Objective:
Pictures stay out of the copy; restate everything else in the material exactly.

Information shown:
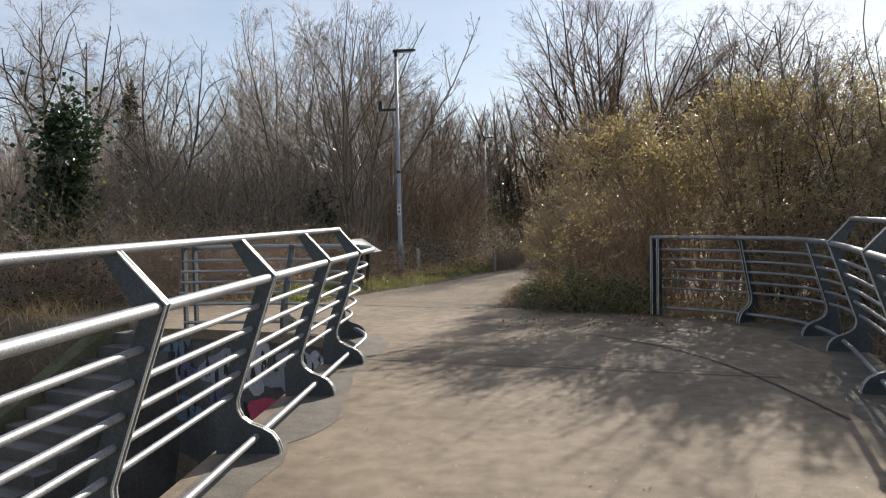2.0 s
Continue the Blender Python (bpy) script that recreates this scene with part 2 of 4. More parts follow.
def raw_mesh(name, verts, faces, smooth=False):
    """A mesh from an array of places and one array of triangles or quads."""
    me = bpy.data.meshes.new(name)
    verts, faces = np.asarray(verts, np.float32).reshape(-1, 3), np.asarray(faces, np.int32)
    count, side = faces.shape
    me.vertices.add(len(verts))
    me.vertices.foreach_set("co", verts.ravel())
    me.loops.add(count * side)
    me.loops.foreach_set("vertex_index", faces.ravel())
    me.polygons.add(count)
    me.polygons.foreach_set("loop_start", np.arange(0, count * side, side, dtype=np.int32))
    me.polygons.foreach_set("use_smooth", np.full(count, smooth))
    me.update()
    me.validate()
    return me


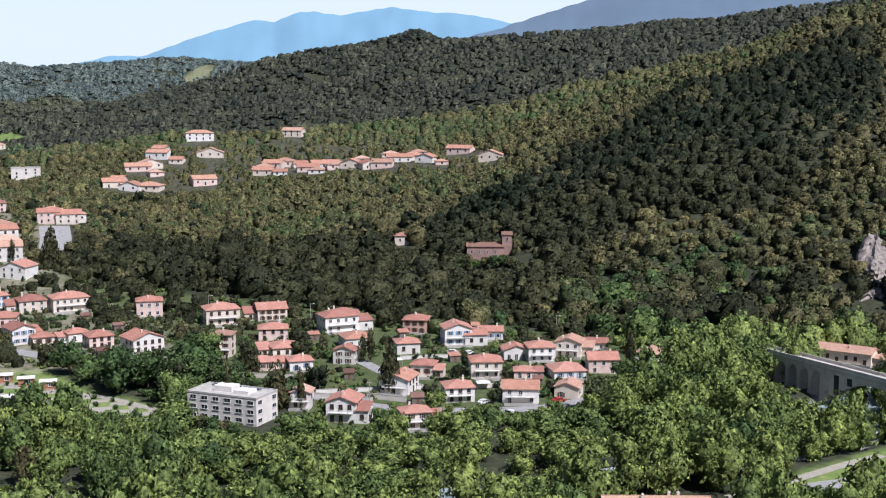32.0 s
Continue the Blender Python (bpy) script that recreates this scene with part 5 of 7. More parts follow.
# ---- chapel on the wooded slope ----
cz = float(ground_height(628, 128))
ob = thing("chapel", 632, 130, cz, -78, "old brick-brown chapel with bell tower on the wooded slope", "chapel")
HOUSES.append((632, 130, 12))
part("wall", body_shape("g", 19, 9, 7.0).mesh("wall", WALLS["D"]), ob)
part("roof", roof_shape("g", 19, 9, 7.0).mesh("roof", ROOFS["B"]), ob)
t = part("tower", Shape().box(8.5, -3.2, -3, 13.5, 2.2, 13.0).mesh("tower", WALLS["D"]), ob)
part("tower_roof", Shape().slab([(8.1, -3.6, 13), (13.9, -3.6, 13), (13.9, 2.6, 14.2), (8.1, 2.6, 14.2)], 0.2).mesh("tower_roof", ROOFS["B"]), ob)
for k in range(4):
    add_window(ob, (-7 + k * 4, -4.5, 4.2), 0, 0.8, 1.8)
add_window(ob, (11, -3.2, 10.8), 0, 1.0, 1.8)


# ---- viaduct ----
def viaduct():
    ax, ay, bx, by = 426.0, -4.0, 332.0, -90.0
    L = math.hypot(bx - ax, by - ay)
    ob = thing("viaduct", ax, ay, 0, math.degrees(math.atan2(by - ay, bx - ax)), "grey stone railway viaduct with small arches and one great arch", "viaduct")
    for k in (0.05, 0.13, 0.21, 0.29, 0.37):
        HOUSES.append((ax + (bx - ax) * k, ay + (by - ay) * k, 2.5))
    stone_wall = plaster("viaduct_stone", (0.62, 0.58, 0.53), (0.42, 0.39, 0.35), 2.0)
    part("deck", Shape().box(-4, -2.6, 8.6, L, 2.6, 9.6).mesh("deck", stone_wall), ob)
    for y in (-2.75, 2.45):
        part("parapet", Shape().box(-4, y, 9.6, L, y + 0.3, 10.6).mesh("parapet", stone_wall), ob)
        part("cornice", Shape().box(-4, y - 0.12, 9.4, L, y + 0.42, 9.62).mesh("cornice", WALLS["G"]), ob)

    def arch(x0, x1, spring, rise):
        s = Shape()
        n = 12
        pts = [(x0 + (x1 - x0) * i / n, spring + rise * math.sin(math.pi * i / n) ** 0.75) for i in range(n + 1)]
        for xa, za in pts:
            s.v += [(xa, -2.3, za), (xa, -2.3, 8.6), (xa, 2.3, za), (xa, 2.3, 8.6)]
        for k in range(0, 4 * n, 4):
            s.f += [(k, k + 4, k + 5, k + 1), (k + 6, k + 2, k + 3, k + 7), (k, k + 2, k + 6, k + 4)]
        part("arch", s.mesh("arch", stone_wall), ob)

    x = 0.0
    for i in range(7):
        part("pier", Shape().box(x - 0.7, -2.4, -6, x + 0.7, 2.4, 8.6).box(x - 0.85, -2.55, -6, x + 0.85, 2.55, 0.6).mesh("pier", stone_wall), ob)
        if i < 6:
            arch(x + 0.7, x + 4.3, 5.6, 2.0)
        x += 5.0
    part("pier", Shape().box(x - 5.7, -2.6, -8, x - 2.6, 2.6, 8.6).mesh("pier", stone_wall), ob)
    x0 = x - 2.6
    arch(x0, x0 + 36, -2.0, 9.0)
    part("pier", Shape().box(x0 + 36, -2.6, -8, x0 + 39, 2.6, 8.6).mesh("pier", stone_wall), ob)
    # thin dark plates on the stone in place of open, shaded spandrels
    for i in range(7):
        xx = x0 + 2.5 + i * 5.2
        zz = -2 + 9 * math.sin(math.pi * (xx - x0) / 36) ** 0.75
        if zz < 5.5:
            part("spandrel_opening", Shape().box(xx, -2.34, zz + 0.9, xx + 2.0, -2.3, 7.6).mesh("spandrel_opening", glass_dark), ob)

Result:
2.0 s
Continue the Blender Python (bpy) script that recreates this scene with part 2 of 4. More parts follow.
def raw_mesh(name, verts, faces, smooth=False):
    """A mesh from an array of places and one array of triangles or quads."""
    me = bpy.data.meshes.new(name)
    verts, faces = np.asarray(verts, np.float32).reshape(-1, 3), np.asarray(faces, np.int32)
    count, side = faces.shape
    me.vertices.add(len(verts))
    me.vertices.foreach_set("co", verts.ravel())
    me.loops.add(count * side)
    me.loops.foreach_set("vertex_index", faces.ravel())
    me.polygons.add(count)
    me.polygons.foreach_set("loop_start", np.arange(0, count * side, side, dtype=np.int32))
    me.polygons.foreach_set("use_smooth", np.full(count, smooth))
    me.update()
    me.validate()
    return me


32.0 s
Continue the Blender Python (bpy) script that recreates this scene with part 5 of 7. More parts follow.
# ---- chapel on the wooded slope ----
cz = float(ground_height(628, 128))
ob = thing("chapel", 632, 130, cz, -78, "old brick-brown chapel with bell tower on the wooded slope", "chapel")
HOUSES.append((632, 130, 12))
part("wall", body_shape("g", 19, 9, 7.0).mesh("wall", WALLS["D"]), ob)
part("roof", roof_shape("g", 19, 9, 7.0).mesh("roof", ROOFS["B"]), ob)
t = part("tower", Shape().box(8.5, -3.2, -3, 13.5, 2.2, 13.0).mesh("tower", WALLS["D"]), ob)
part("tower_roof", Shape().slab([(8.1, -3.6, 13), (13.9, -3.6, 13), (13.9, 2.6, 14.2), (8.1, 2.6, 14.2)], 0.2).mesh("tower_roof", ROOFS["B"]), ob)
for k in range(4):
    add_window(ob, (-7 + k * 4, -4.5, 4.2), 0, 0.8, 1.8)
add_window(ob, (11, -3.2, 10.8), 0, 1.0, 1.8)


# ---- viaduct ----
def viaduct():
    ax, ay, bx, by = 426.0, -4.0, 332.0, -90.0
    L = math.hypot(bx - ax, by - ay)
    ob = thing("viaduct", ax, ay, 0, math.degrees(math.atan2(by - ay, bx - ax)), "grey stone railway viaduct with small arches and one great arch", "viaduct")
    for k in (0.05, 0.13, 0.21, 0.29, 0.37):
        HOUSES.append((ax + (bx - ax) * k, ay + (by - ay) * k, 2.5))
    stone_wall = plaster("viaduct_stone", (0.62, 0.58, 0.53), (0.42, 0.39, 0.35), 2.0)
    part("deck", Shape().box(-4, -2.6, 8.6, L, 2.6, 9.6).mesh("deck", stone_wall), ob)
    for y in (-2.75, 2.45):
        part("parapet", Shape().box(-4, y, 9.6, L, y + 0.3, 10.6).mesh("parapet", stone_wall), ob)
        part("cornice", Shape().box(-4, y - 0.12, 9.4, L, y + 0.42, 9.62).mesh("cornice", WALLS["G"]), ob)

    def arch(x0, x1, spring, rise):
        s = Shape()
        n = 12
        pts = [(x0 + (x1 - x0) * i / n, spring + rise * math.sin(math.pi * i / n) ** 0.75) for i in range(n + 1)]
        for xa, za in pts:
            s.v += [(xa, -2.3, za), (xa, -2.3, 8.6), (xa, 2.3, za), (xa, 2.3, 8.6)]
        for k in range(0, 4 * n, 4):
            s.f += [(k, k + 4, k + 5, k + 1), (k + 6, k + 2, k + 3, k + 7), (k, k + 2, k + 6, k + 4)]
        part("arch", s.mesh("arch", stone_wall), ob)

    x = 0.0
    for i in range(7):
        part("pier", Shape().box(x - 0.7, -2.4, -6, x + 0.7, 2.4, 8.6).box(x - 0.85, -2.55, -6, x + 0.85, 2.55, 0.6).mesh("pier", stone_wall), ob)
        if i < 6:
            arch(x + 0.7, x + 4.3, 5.6, 2.0)
        x += 5.0
    part("pier", Shape().box(x - 5.7, -2.6, -8, x - 2.6, 2.6, 8.6).mesh("pier", stone_wall), ob)
    x0 = x - 2.6
    arch(x0, x0 + 36, -2.0, 9.0)
    part("pier", Shape().box(x0 + 36, -2.6, -8, x0 + 39, 2.6, 8.6).mesh("pier", stone_wall), ob)
    # thin dark plates on the stone in place of open, shaded spandrels
    for i in range(7):
        xx = x0 + 2.5 + i * 5.2
        zz = -2 + 9 * math.sin(math.pi * (xx - x0) / 36) ** 0.75
        if zz < 5.5:
            part("spandrel_opening", Shape().box(xx, -2.34, zz + 0.9, xx + 2.0, -2.3, 7.6).mesh("spandrel_opening", glass_dark), ob)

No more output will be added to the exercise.